### Supplied records:
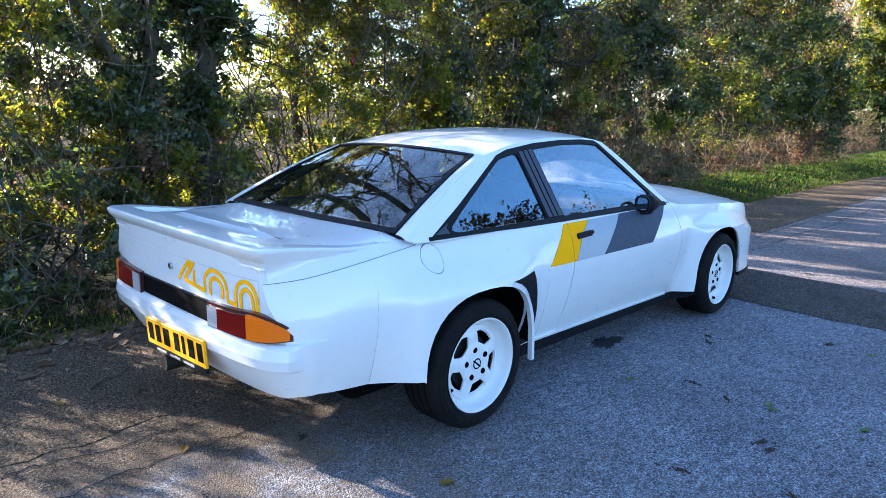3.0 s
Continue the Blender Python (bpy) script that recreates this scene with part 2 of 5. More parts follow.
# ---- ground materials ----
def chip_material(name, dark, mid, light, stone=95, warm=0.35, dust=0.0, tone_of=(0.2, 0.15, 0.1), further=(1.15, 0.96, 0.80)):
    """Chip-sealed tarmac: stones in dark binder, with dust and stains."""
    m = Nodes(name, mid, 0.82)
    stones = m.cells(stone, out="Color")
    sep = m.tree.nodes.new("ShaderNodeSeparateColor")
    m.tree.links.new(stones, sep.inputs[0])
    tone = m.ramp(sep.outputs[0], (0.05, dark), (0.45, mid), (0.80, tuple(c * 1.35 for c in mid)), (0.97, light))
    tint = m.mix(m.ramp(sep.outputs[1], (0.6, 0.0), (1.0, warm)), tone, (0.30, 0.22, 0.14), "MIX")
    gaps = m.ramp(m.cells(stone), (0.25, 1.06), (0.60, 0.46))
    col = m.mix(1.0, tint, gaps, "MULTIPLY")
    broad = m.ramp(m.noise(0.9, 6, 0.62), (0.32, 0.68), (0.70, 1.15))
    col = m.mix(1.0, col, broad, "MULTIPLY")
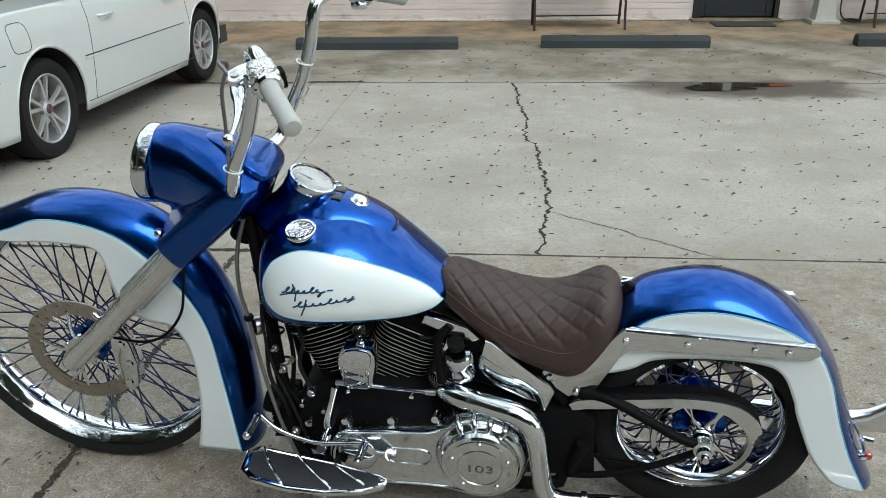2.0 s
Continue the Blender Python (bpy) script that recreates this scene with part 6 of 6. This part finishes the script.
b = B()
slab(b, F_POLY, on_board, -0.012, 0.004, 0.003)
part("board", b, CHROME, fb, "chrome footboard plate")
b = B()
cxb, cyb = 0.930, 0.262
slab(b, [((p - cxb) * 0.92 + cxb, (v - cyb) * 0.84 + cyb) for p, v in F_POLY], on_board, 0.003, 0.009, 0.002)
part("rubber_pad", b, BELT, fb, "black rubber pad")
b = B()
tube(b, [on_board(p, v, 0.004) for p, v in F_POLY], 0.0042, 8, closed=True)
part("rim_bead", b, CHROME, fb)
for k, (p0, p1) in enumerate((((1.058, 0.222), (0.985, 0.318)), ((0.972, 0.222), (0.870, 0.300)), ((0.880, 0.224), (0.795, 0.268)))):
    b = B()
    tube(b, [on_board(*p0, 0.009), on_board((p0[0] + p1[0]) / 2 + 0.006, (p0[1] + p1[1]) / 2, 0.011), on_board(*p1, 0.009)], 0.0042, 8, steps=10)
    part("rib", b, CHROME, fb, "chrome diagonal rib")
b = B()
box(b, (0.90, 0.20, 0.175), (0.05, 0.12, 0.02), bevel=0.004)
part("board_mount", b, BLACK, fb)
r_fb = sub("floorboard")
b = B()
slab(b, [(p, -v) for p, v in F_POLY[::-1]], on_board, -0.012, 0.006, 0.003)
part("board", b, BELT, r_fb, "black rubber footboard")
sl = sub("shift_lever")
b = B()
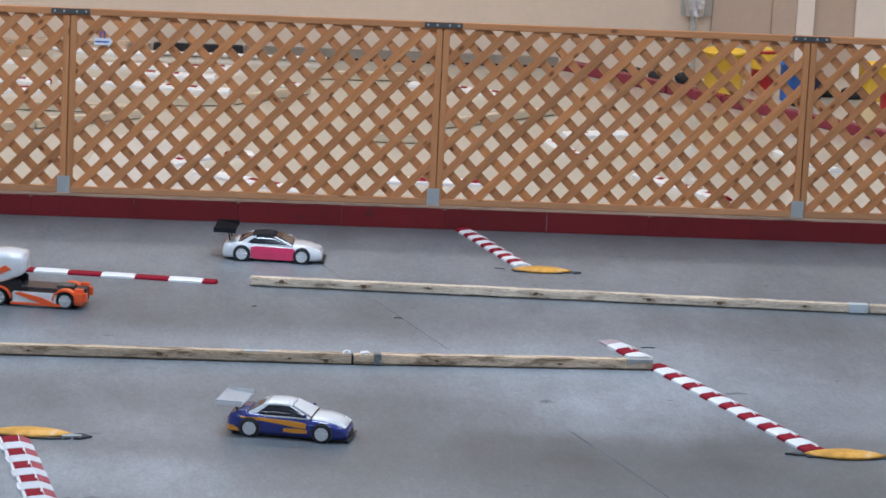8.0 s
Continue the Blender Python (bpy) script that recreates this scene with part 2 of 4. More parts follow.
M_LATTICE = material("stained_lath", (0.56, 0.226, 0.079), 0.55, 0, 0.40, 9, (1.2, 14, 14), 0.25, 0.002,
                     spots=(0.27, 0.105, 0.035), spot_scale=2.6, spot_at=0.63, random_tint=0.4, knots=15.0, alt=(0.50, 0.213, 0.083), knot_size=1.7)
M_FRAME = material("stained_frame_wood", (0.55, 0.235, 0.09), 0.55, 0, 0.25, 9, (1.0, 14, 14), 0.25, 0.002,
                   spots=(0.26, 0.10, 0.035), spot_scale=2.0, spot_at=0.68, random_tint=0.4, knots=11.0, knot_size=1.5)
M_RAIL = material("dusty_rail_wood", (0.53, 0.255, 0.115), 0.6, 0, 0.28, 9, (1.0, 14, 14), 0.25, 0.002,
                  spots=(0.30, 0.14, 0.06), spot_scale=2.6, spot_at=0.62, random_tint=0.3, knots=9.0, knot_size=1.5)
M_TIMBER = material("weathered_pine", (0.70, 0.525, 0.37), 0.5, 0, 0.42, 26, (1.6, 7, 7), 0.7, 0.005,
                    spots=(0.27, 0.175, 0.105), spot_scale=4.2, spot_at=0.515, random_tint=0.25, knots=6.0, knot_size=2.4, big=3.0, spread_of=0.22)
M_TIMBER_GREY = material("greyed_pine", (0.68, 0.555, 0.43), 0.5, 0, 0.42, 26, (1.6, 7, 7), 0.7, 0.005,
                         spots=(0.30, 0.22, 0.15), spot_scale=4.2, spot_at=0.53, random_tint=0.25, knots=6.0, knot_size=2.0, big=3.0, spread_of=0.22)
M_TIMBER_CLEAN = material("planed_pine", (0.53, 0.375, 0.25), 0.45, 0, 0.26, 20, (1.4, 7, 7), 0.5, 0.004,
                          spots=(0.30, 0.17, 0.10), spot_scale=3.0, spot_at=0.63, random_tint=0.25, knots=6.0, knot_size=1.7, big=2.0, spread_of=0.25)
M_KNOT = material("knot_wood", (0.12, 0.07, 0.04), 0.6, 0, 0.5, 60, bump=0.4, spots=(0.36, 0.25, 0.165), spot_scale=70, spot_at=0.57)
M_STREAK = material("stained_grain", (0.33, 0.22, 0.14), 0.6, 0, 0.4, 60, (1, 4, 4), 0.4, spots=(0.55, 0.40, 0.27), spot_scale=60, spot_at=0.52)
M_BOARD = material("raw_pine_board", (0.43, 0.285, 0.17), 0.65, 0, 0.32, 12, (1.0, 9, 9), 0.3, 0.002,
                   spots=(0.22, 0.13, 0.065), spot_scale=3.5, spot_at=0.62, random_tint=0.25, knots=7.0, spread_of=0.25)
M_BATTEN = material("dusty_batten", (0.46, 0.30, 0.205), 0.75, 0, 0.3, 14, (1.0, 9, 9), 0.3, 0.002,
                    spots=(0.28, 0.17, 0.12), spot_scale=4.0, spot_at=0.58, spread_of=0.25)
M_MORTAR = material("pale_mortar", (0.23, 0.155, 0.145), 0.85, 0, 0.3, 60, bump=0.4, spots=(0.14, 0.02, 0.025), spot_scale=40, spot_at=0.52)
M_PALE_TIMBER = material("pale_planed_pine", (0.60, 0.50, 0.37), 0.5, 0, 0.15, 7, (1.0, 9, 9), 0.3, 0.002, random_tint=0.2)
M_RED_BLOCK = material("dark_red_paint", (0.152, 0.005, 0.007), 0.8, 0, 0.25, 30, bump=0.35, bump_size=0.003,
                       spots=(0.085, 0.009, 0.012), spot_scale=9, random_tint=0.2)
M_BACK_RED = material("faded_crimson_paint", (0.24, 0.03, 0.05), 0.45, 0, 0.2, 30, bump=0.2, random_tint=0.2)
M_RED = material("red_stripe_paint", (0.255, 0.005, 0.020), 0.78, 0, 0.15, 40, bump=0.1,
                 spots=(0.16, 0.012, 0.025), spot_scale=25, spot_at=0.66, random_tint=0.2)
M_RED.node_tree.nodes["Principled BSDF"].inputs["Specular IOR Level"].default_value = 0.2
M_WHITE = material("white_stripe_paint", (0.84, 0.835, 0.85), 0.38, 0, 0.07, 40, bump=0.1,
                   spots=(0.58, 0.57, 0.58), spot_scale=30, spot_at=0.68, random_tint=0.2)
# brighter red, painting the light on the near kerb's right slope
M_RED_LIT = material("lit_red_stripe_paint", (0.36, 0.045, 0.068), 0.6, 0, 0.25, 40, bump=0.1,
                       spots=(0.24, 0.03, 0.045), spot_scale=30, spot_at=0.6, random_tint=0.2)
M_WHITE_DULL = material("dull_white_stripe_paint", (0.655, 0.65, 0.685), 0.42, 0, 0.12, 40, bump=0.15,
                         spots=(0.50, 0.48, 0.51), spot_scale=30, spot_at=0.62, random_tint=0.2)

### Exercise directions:
Return the listing above unchanged, apart from dropping its pictures.

### Solution:
3.0 s
Continue the Blender Python (bpy) script that recreates this scene with part 2 of 5. More parts follow.
# ---- ground materials ----
def chip_material(name, dark, mid, light, stone=95, warm=0.35, dust=0.0, tone_of=(0.2, 0.15, 0.1), further=(1.15, 0.96, 0.80)):
    """Chip-sealed tarmac: stones in dark binder, with dust and stains."""
    m = Nodes(name, mid, 0.82)
    stones = m.cells(stone, out="Color")
    sep = m.tree.nodes.new("ShaderNodeSeparateColor")
    m.tree.links.new(stones, sep.inputs[0])
    tone = m.ramp(sep.outputs[0], (0.05, dark), (0.45, mid), (0.80, tuple(c * 1.35 for c in mid)), (0.97, light))
    tint = m.mix(m.ramp(sep.outputs[1], (0.6, 0.0), (1.0, warm)), tone, (0.30, 0.22, 0.14), "MIX")
    gaps = m.ramp(m.cells(stone), (0.25, 1.06), (0.60, 0.46))
    col = m.mix(1.0, tint, gaps, "MULTIPLY")
    broad = m.ramp(m.noise(0.9, 6, 0.62), (0.32, 0.68), (0.70, 1.15))
    col = m.mix(1.0, col, broad, "MULTIPLY")
2.0 s
Continue the Blender Python (bpy) script that recreates this scene with part 6 of 6. This part finishes the script.
b = B()
slab(b, F_POLY, on_board, -0.012, 0.004, 0.003)
part("board", b, CHROME, fb, "chrome footboard plate")
b = B()
cxb, cyb = 0.930, 0.262
slab(b, [((p - cxb) * 0.92 + cxb, (v - cyb) * 0.84 + cyb) for p, v in F_POLY], on_board, 0.003, 0.009, 0.002)
part("rubber_pad", b, BELT, fb, "black rubber pad")
b = B()
tube(b, [on_board(p, v, 0.004) for p, v in F_POLY], 0.0042, 8, closed=True)
part("rim_bead", b, CHROME, fb)
for k, (p0, p1) in enumerate((((1.058, 0.222), (0.985, 0.318)), ((0.972, 0.222), (0.870, 0.300)), ((0.880, 0.224), (0.795, 0.268)))):
    b = B()
    tube(b, [on_board(*p0, 0.009), on_board((p0[0] + p1[0]) / 2 + 0.006, (p0[1] + p1[1]) / 2, 0.011), on_board(*p1, 0.009)], 0.0042, 8, steps=10)
    part("rib", b, CHROME, fb, "chrome diagonal rib")
b = B()
box(b, (0.90, 0.20, 0.175), (0.05, 0.12, 0.02), bevel=0.004)
part("board_mount", b, BLACK, fb)
r_fb = sub("floorboard")
b = B()
slab(b, [(p, -v) for p, v in F_POLY[::-1]], on_board, -0.012, 0.006, 0.003)
part("board", b, BELT, r_fb, "black rubber footboard")
sl = sub("shift_lever")
b = B()
8.0 s
Continue the Blender Python (bpy) script that recreates this scene with part 2 of 4. More parts follow.
M_LATTICE = material("stained_lath", (0.56, 0.226, 0.079), 0.55, 0, 0.40, 9, (1.2, 14, 14), 0.25, 0.002,
                     spots=(0.27, 0.105, 0.035), spot_scale=2.6, spot_at=0.63, random_tint=0.4, knots=15.0, alt=(0.50, 0.213, 0.083), knot_size=1.7)
M_FRAME = material("stained_frame_wood", (0.55, 0.235, 0.09), 0.55, 0, 0.25, 9, (1.0, 14, 14), 0.25, 0.002,
                   spots=(0.26, 0.10, 0.035), spot_scale=2.0, spot_at=0.68, random_tint=0.4, knots=11.0, knot_size=1.5)
M_RAIL = material("dusty_rail_wood", (0.53, 0.255, 0.115), 0.6, 0, 0.28, 9, (1.0, 14, 14), 0.25, 0.002,
                  spots=(0.30, 0.14, 0.06), spot_scale=2.6, spot_at=0.62, random_tint=0.3, knots=9.0, knot_size=1.5)
M_TIMBER = material("weathered_pine", (0.70, 0.525, 0.37), 0.5, 0, 0.42, 26, (1.6, 7, 7), 0.7, 0.005,
                    spots=(0.27, 0.175, 0.105), spot_scale=4.2, spot_at=0.515, random_tint=0.25, knots=6.0, knot_size=2.4, big=3.0, spread_of=0.22)
M_TIMBER_GREY = material("greyed_pine", (0.68, 0.555, 0.43), 0.5, 0, 0.42, 26, (1.6, 7, 7), 0.7, 0.005,
                         spots=(0.30, 0.22, 0.15), spot_scale=4.2, spot_at=0.53, random_tint=0.25, knots=6.0, knot_size=2.0, big=3.0, spread_of=0.22)
M_TIMBER_CLEAN = material("planed_pine", (0.53, 0.375, 0.25), 0.45, 0, 0.26, 20, (1.4, 7, 7), 0.5, 0.004,
                          spots=(0.30, 0.17, 0.10), spot_scale=3.0, spot_at=0.63, random_tint=0.25, knots=6.0, knot_size=1.7, big=2.0, spread_of=0.25)
M_KNOT = material("knot_wood", (0.12, 0.07, 0.04), 0.6, 0, 0.5, 60, bump=0.4, spots=(0.36, 0.25, 0.165), spot_scale=70, spot_at=0.57)
M_STREAK = material("stained_grain", (0.33, 0.22, 0.14), 0.6, 0, 0.4, 60, (1, 4, 4), 0.4, spots=(0.55, 0.40, 0.27), spot_scale=60, spot_at=0.52)
M_BOARD = material("raw_pine_board", (0.43, 0.285, 0.17), 0.65, 0, 0.32, 12, (1.0, 9, 9), 0.3, 0.002,
                   spots=(0.22, 0.13, 0.065), spot_scale=3.5, spot_at=0.62, random_tint=0.25, knots=7.0, spread_of=0.25)
M_BATTEN = material("dusty_batten", (0.46, 0.30, 0.205), 0.75, 0, 0.3, 14, (1.0, 9, 9), 0.3, 0.002,
                    spots=(0.28, 0.17, 0.12), spot_scale=4.0, spot_at=0.58, spread_of=0.25)
M_MORTAR = material("pale_mortar", (0.23, 0.155, 0.145), 0.85, 0, 0.3, 60, bump=0.4, spots=(0.14, 0.02, 0.025), spot_scale=40, spot_at=0.52)
M_PALE_TIMBER = material("pale_planed_pine", (0.60, 0.50, 0.37), 0.5, 0, 0.15, 7, (1.0, 9, 9), 0.3, 0.002, random_tint=0.2)
M_RED_BLOCK = material("dark_red_paint", (0.152, 0.005, 0.007), 0.8, 0, 0.25, 30, bump=0.35, bump_size=0.003,
                       spots=(0.085, 0.009, 0.012), spot_scale=9, random_tint=0.2)
M_BACK_RED = material("faded_crimson_paint", (0.24, 0.03, 0.05), 0.45, 0, 0.2, 30, bump=0.2, random_tint=0.2)
M_RED = material("red_stripe_paint", (0.255, 0.005, 0.020), 0.78, 0, 0.15, 40, bump=0.1,
                 spots=(0.16, 0.012, 0.025), spot_scale=25, spot_at=0.66, random_tint=0.2)
M_RED.node_tree.nodes["Principled BSDF"].inputs["Specular IOR Level"].default_value = 0.2
M_WHITE = material("white_stripe_paint", (0.84, 0.835, 0.85), 0.38, 0, 0.07, 40, bump=0.1,
                   spots=(0.58, 0.57, 0.58), spot_scale=30, spot_at=0.68, random_tint=0.2)
# brighter red, painting the light on the near kerb's right slope
M_RED_LIT = material("lit_red_stripe_paint", (0.36, 0.045, 0.068), 0.6, 0, 0.25, 40, bump=0.1,
                       spots=(0.24, 0.03, 0.045), spot_scale=30, spot_at=0.6, random_tint=0.2)
M_WHITE_DULL = material("dull_white_stripe_paint", (0.655, 0.65, 0.685), 0.42, 0, 0.12, 40, bump=0.15,
                         spots=(0.50, 0.48, 0.51), spot_scale=30, spot_at=0.62, random_tint=0.2)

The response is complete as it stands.